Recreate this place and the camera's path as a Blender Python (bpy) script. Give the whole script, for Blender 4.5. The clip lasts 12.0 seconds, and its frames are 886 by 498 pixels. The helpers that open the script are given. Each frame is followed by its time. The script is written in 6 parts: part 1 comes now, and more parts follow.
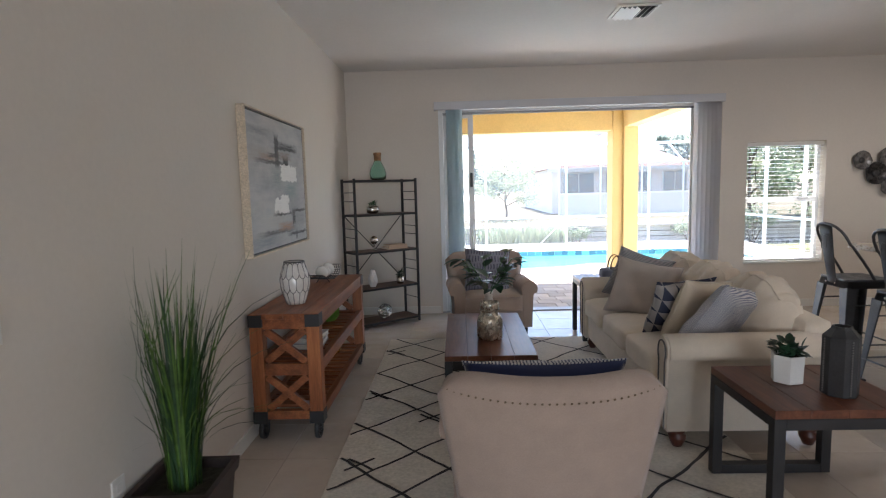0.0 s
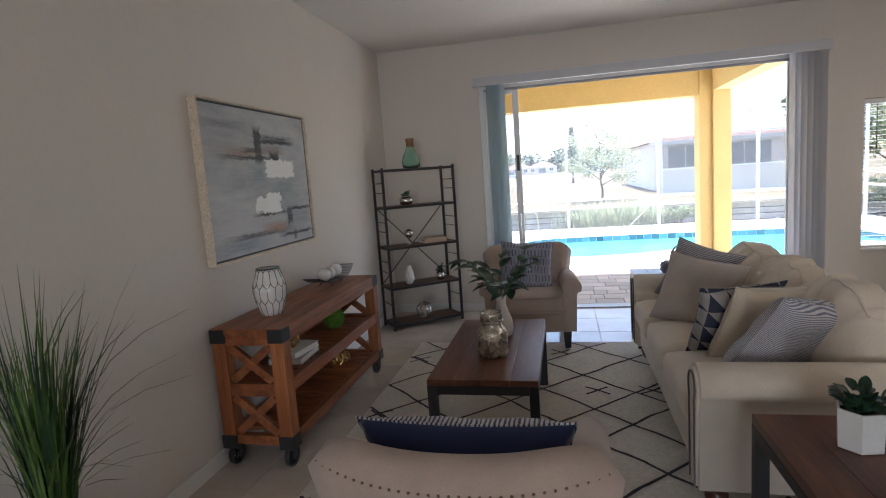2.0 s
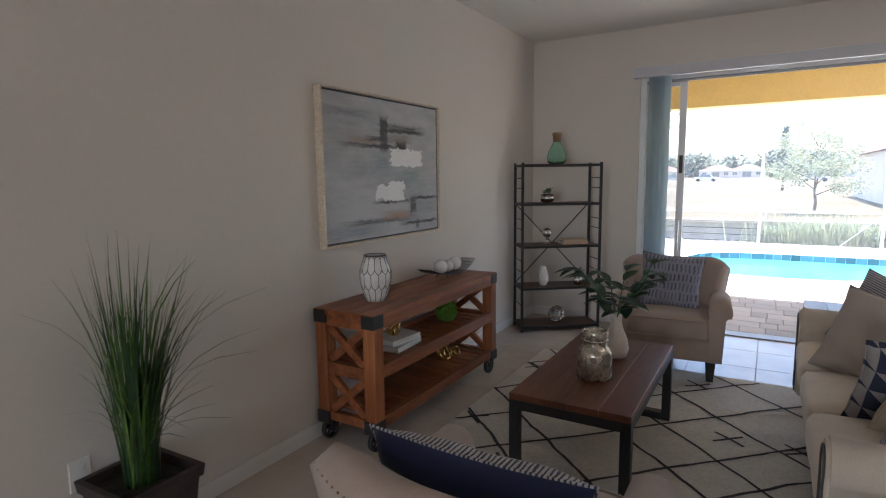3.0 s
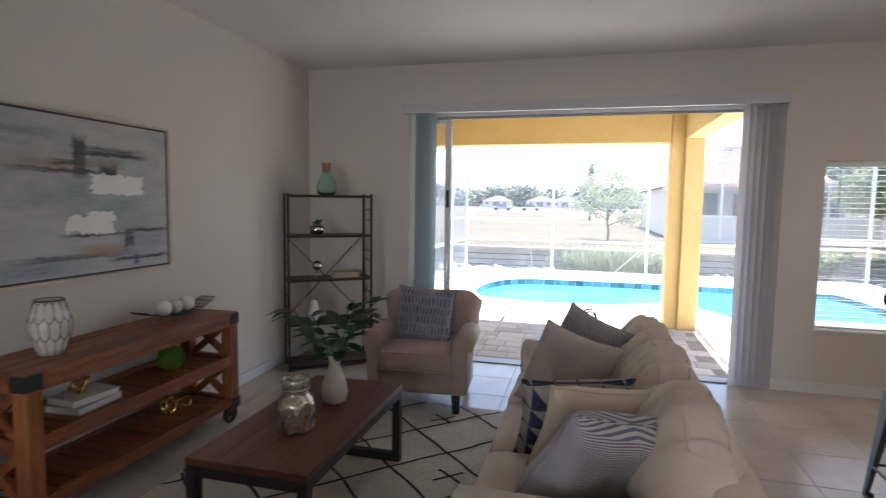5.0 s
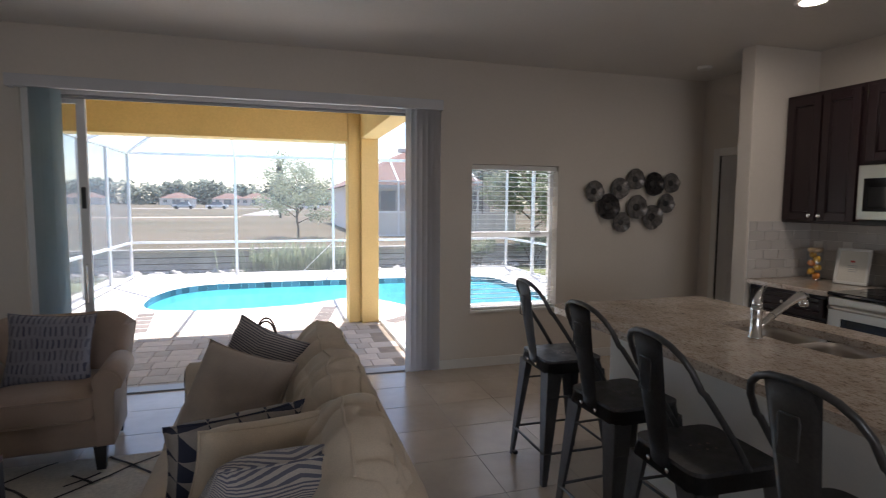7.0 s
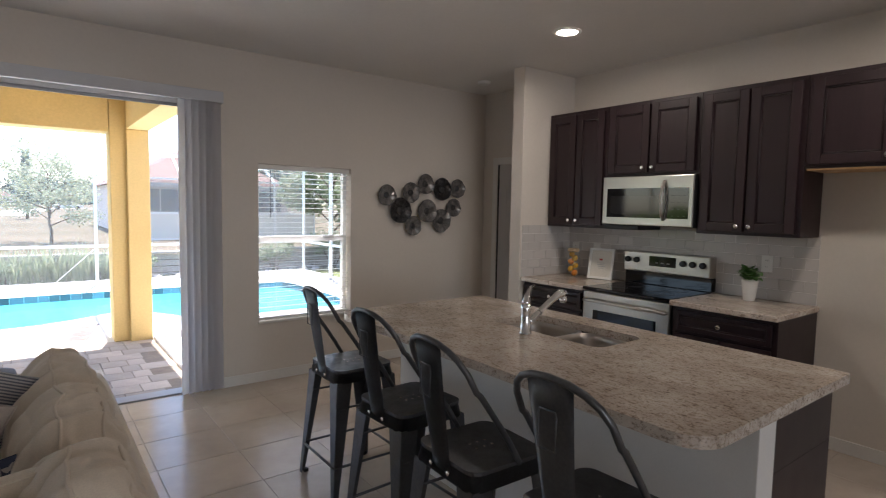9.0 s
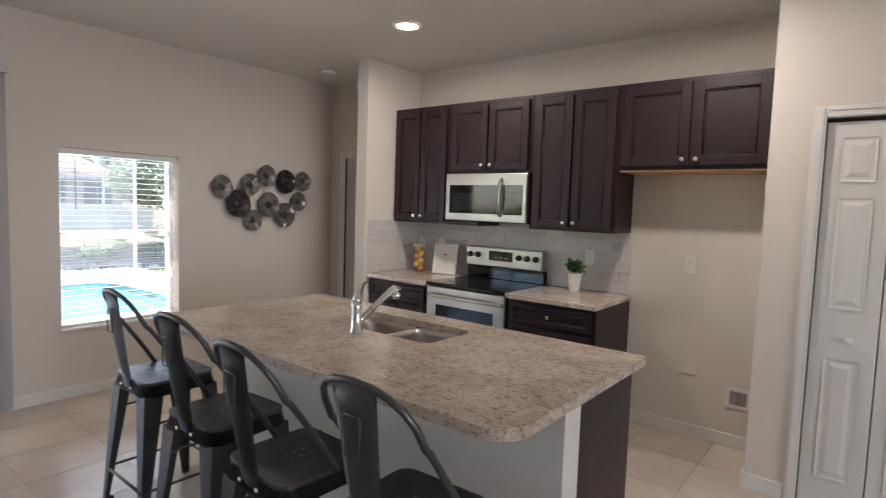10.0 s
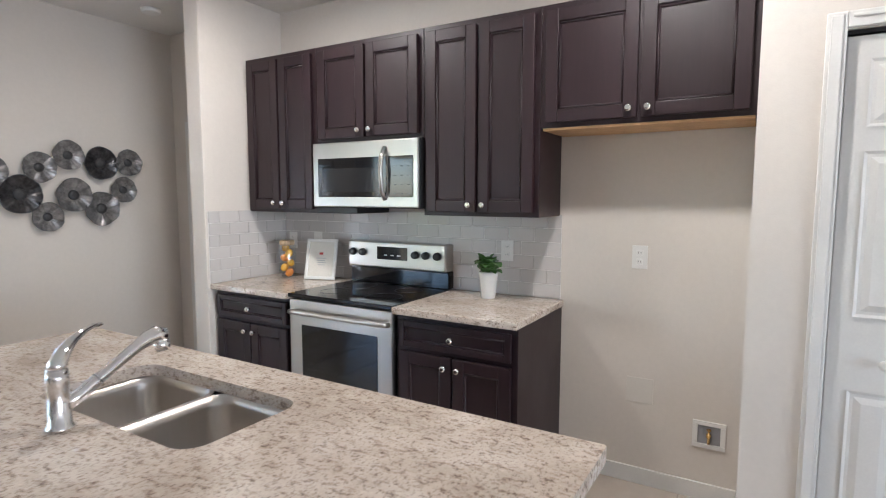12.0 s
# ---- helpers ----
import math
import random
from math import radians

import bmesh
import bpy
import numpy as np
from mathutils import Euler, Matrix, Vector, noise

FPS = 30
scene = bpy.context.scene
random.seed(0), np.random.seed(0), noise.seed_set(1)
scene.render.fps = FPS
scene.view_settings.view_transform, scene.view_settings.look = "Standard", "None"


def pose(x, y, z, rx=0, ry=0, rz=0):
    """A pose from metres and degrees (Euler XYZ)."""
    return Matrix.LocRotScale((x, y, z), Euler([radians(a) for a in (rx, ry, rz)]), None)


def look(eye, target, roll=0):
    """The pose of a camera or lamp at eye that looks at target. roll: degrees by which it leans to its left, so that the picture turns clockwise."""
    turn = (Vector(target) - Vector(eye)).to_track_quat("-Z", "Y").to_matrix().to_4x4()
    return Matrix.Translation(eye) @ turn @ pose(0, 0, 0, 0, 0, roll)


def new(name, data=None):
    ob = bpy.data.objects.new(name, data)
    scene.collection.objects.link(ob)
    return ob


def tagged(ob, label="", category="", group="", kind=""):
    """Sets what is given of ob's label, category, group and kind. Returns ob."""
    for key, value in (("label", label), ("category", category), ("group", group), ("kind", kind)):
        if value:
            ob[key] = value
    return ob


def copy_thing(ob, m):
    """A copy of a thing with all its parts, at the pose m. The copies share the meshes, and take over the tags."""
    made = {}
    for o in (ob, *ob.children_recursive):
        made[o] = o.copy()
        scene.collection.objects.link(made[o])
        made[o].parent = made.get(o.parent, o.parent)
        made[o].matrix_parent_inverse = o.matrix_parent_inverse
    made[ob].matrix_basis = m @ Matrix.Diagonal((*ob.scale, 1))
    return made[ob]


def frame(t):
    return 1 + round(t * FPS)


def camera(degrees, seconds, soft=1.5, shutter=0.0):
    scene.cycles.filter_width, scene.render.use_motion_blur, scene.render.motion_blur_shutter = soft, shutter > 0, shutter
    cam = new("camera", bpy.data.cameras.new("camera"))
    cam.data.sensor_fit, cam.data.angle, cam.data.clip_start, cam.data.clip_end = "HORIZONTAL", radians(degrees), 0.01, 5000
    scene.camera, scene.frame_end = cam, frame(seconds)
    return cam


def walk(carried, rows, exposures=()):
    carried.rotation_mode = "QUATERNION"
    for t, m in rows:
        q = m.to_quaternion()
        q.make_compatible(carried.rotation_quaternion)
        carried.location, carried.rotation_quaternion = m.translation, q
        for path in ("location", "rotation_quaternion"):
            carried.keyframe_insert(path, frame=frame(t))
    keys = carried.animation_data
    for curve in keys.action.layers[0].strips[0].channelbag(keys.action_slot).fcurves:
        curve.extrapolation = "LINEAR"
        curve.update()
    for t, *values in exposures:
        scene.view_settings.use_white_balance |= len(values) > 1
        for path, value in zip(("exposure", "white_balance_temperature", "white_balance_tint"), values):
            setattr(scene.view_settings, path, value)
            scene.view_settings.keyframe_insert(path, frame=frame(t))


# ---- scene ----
cam = camera(78.0, 12.0, soft=1.1, shutter=0.25)
PATH = [
    (0, (1.196, 1.472, 1.414), (1.139, 3.459, 1.2), -1.5),
    (0.5, (1.398, 1.556, 1.438), (1.348, 3.54, 1.192), 1.0),
    (1, (1.55, 1.66, 1.415), (1.528, 3.628, 1.058), -1.3),
    (1.5, (1.625, 1.876, 1.419), (1.273, 3.829, 1.17), -3.7),
    (2, (1.787, 2.072, 1.43), (1.352, 4.007, 1.17), -4.1),
    (2.5, (1.974, 2.193, 1.413), (1.102, 3.977, 1.176), -0.4),
    (2.7, (2.014, 2.257, 1.43), (0.995, 3.956, 1.159), -0.8),
    (4.3, (2.419, 2.635, 1.43), (1.482, 4.396, 1.287), -0.1),
    (4.5, (2.476, 2.65, 1.432), (1.643, 4.462, 1.274), -0.3),
    (5, (2.62, 2.771, 1.484), (2.116, 4.699, 1.315), 0.8),
    (5.5, (2.68, 2.921, 1.544), (2.538, 4.912, 1.413), -0.2),
    (6, (2.693, 3.017, 1.542), (2.807, 5.009, 1.4), -1.0),
    (6.5, (2.682, 3.052, 1.497), (3.039, 5.015, 1.362), -0.2),
    (7, (2.749, 3.04, 1.501), (3.322, 4.949, 1.333), 0.4),
    (7.5, (2.753, 3.101, 1.519), (3.572, 4.916, 1.335), 0.7),
    (9.3, (2.892, 3.101, 1.513), (4.182, 4.622, 1.367), 1.0),
    (9.5, (2.91, 3.105, 1.524), (4.27, 4.564, 1.379), 1.0),
    (10, (3.038, 3.062, 1.511), (4.601, 4.3, 1.356), 1.9),
    (10.5, (3.243, 3.076, 1.534), (4.86, 4.243, 1.374), 1.4),
    (11, (3.463, 3.194, 1.486), (5.088, 4.346, 1.316), 2.4),
    (11.5, (3.785, 3.39, 1.505), (5.478, 4.436, 1.306), 0.3),
    (12, (4.14, 3.494, 1.468), (5.851, 4.513, 1.276), 0.1),
]
EXPOSURES = [(0.0, 2.35, 6200, 15), (2.7, 2.10, 6250, 16), (4.3, 2.10, 6250, 16), (5.5, 1.76, 6300, 17), (6.5, 1.28, 6350, 17), (7.0, 1.10, 6400, 17), (7.7, 1.10, 6400, 17), (9.5, 2.10, 6300, 16), (10.0, 2.45, 6250, 16), (10.5, 2.92, 5950, 14), (12.0, 3.15, 5650, 12)]
walk(cam, [(t, look(eye, target, roll)) for t, eye, target, roll in PATH], EXPOSURES)

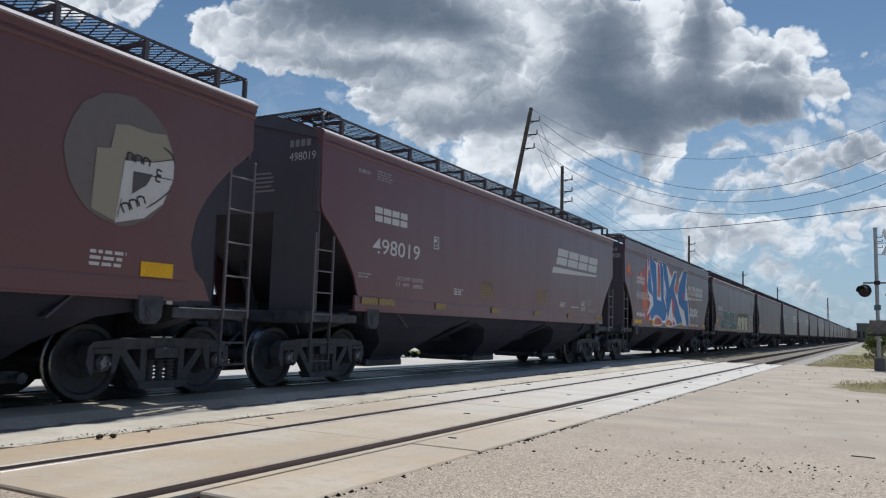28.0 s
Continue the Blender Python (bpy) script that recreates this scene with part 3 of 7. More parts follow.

Work to do:
Print every entry exactly as written, without the pictures.

Answer to the problem:
Recreate this place and the camera's path as a Blender Python (bpy) script. Give the whole script, for Blender 4.5. The clip lasts 12.0 seconds, and its frames are 886 by 498 pixels. The helpers that open the script are given. Each frame is followed by its time. The script is written in 6 parts: part 1 comes now, and more parts follow.
0.0 s
2.0 s
3.0 s
5.0 s
7.0 s
9.0 s
10.0 s
12.0 s
# ---- helpers ----
import math
import random
from math import radians

import bmesh
import bpy
import numpy as np
from mathutils import Euler, Matrix, Vector, noise

FPS = 30
scene = bpy.context.scene
random.seed(0), np.random.seed(0), noise.seed_set(1)
scene.render.fps = FPS
scene.view_settings.view_transform, scene.view_settings.look = "Standard", "None"


def pose(x, y, z, rx=0, ry=0, rz=0):
    """A pose from metres and degrees (Euler XYZ)."""
    return Matrix.LocRotScale((x, y, z), Euler([radians(a) for a in (rx, ry, rz)]), None)


def look(eye, target, roll=0):
    """The pose of a camera or lamp at eye that looks at target. roll: degrees by which it leans to its left, so that the picture turns clockwise."""
    turn = (Vector(target) - Vector(eye)).to_track_quat("-Z", "Y").to_matrix().to_4x4()
    return Matrix.Translation(eye) @ turn @ pose(0, 0, 0, 0, 0, roll)


def new(name, data=None):
    ob = bpy.data.objects.new(name, data)
    scene.collection.objects.link(ob)
    return ob


def tagged(ob, label="", category="", group="", kind=""):
    """Sets what is given of ob's label, category, group and kind. Returns ob."""
    for key, value in (("label", label), ("category", category), ("group", group), ("kind", kind)):
        if value:
            ob[key] = value
    return ob


def copy_thing(ob, m):
    """A copy of a thing with all its parts, at the pose m. The copies share the meshes, and take over the tags."""
    made = {}
    for o in (ob, *ob.children_recursive):
        made[o] = o.copy()
        scene.collection.objects.link(made[o])
        made[o].parent = made.get(o.parent, o.parent)
        made[o].matrix_parent_inverse = o.matrix_parent_inverse
    made[ob].matrix_basis = m @ Matrix.Diagonal((*ob.scale, 1))
    return made[ob]


def frame(t):
    return 1 + round(t * FPS)


def camera(degrees, seconds, soft=1.5, shutter=0.0):
    scene.cycles.filter_width, scene.render.use_motion_blur, scene.render.motion_blur_shutter = soft, shutter > 0, shutter
    cam = new("camera", bpy.data.cameras.new("camera"))
    cam.data.sensor_fit, cam.data.angle, cam.data.clip_start, cam.data.clip_end = "HORIZONTAL", radians(degrees), 0.01, 5000
    scene.camera, scene.frame_end = cam, frame(seconds)
    return cam


def walk(carried, rows, exposures=()):
    carried.rotation_mode = "QUATERNION"
    for t, m in rows:
        q = m.to_quaternion()
        q.make_compatible(carried.rotation_quaternion)
        carried.location, carried.rotation_quaternion = m.translation, q
        for path in ("location", "rotation_quaternion"):
            carried.keyframe_insert(path, frame=frame(t))
    keys = carried.animation_data
    for curve in keys.action.layers[0].strips[0].channelbag(keys.action_slot).fcurves:
        curve.extrapolation = "LINEAR"
        curve.update()
    for t, *values in exposures:
        scene.view_settings.use_white_balance |= len(values) > 1
        for path, value in zip(("exposure", "white_balance_temperature", "white_balance_tint"), values):
            setattr(scene.view_settings, path, value)
            scene.view_settings.keyframe_insert(path, frame=frame(t))


# ---- scene ----
cam = camera(78.0, 12.0, soft=1.1, shutter=0.25)
PATH = [
    (0, (1.196, 1.472, 1.414), (1.139, 3.459, 1.2), -1.5),
    (0.5, (1.398, 1.556, 1.438), (1.348, 3.54, 1.192), 1.0),
    (1, (1.55, 1.66, 1.415), (1.528, 3.628, 1.058), -1.3),
    (1.5, (1.625, 1.876, 1.419), (1.273, 3.829, 1.17), -3.7),
    (2, (1.787, 2.072, 1.43), (1.352, 4.007, 1.17), -4.1),
    (2.5, (1.974, 2.193, 1.413), (1.102, 3.977, 1.176), -0.4),
    (2.7, (2.014, 2.257, 1.43), (0.995, 3.956, 1.159), -0.8),
    (4.3, (2.419, 2.635, 1.43), (1.482, 4.396, 1.287), -0.1),
    (4.5, (2.476, 2.65, 1.432), (1.643, 4.462, 1.274), -0.3),
    (5, (2.62, 2.771, 1.484), (2.116, 4.699, 1.315), 0.8),
    (5.5, (2.68, 2.921, 1.544), (2.538, 4.912, 1.413), -0.2),
    (6, (2.693, 3.017, 1.542), (2.807, 5.009, 1.4), -1.0),
    (6.5, (2.682, 3.052, 1.497), (3.039, 5.015, 1.362), -0.2),
    (7, (2.749, 3.04, 1.501), (3.322, 4.949, 1.333), 0.4),
    (7.5, (2.753, 3.101, 1.519), (3.572, 4.916, 1.335), 0.7),
    (9.3, (2.892, 3.101, 1.513), (4.182, 4.622, 1.367), 1.0),
    (9.5, (2.91, 3.105, 1.524), (4.27, 4.564, 1.379), 1.0),
    (10, (3.038, 3.062, 1.511), (4.601, 4.3, 1.356), 1.9),
    (10.5, (3.243, 3.076, 1.534), (4.86, 4.243, 1.374), 1.4),
    (11, (3.463, 3.194, 1.486), (5.088, 4.346, 1.316), 2.4),
    (11.5, (3.785, 3.39, 1.505), (5.478, 4.436, 1.306), 0.3),
    (12, (4.14, 3.494, 1.468), (5.851, 4.513, 1.276), 0.1),
]
EXPOSURES = [(0.0, 2.35, 6200, 15), (2.7, 2.10, 6250, 16), (4.3, 2.10, 6250, 16), (5.5, 1.76, 6300, 17), (6.5, 1.28, 6350, 17), (7.0, 1.10, 6400, 17), (7.7, 1.10, 6400, 17), (9.5, 2.10, 6300, 16), (10.0, 2.45, 6250, 16), (10.5, 2.92, 5950, 14), (12.0, 3.15, 5650, 12)]
walk(cam, [(t, look(eye, target, roll)) for t, eye, target, roll in PATH], EXPOSURES)

28.0 s
Continue the Blender Python (bpy) script that recreates this scene with part 3 of 7. More parts follow.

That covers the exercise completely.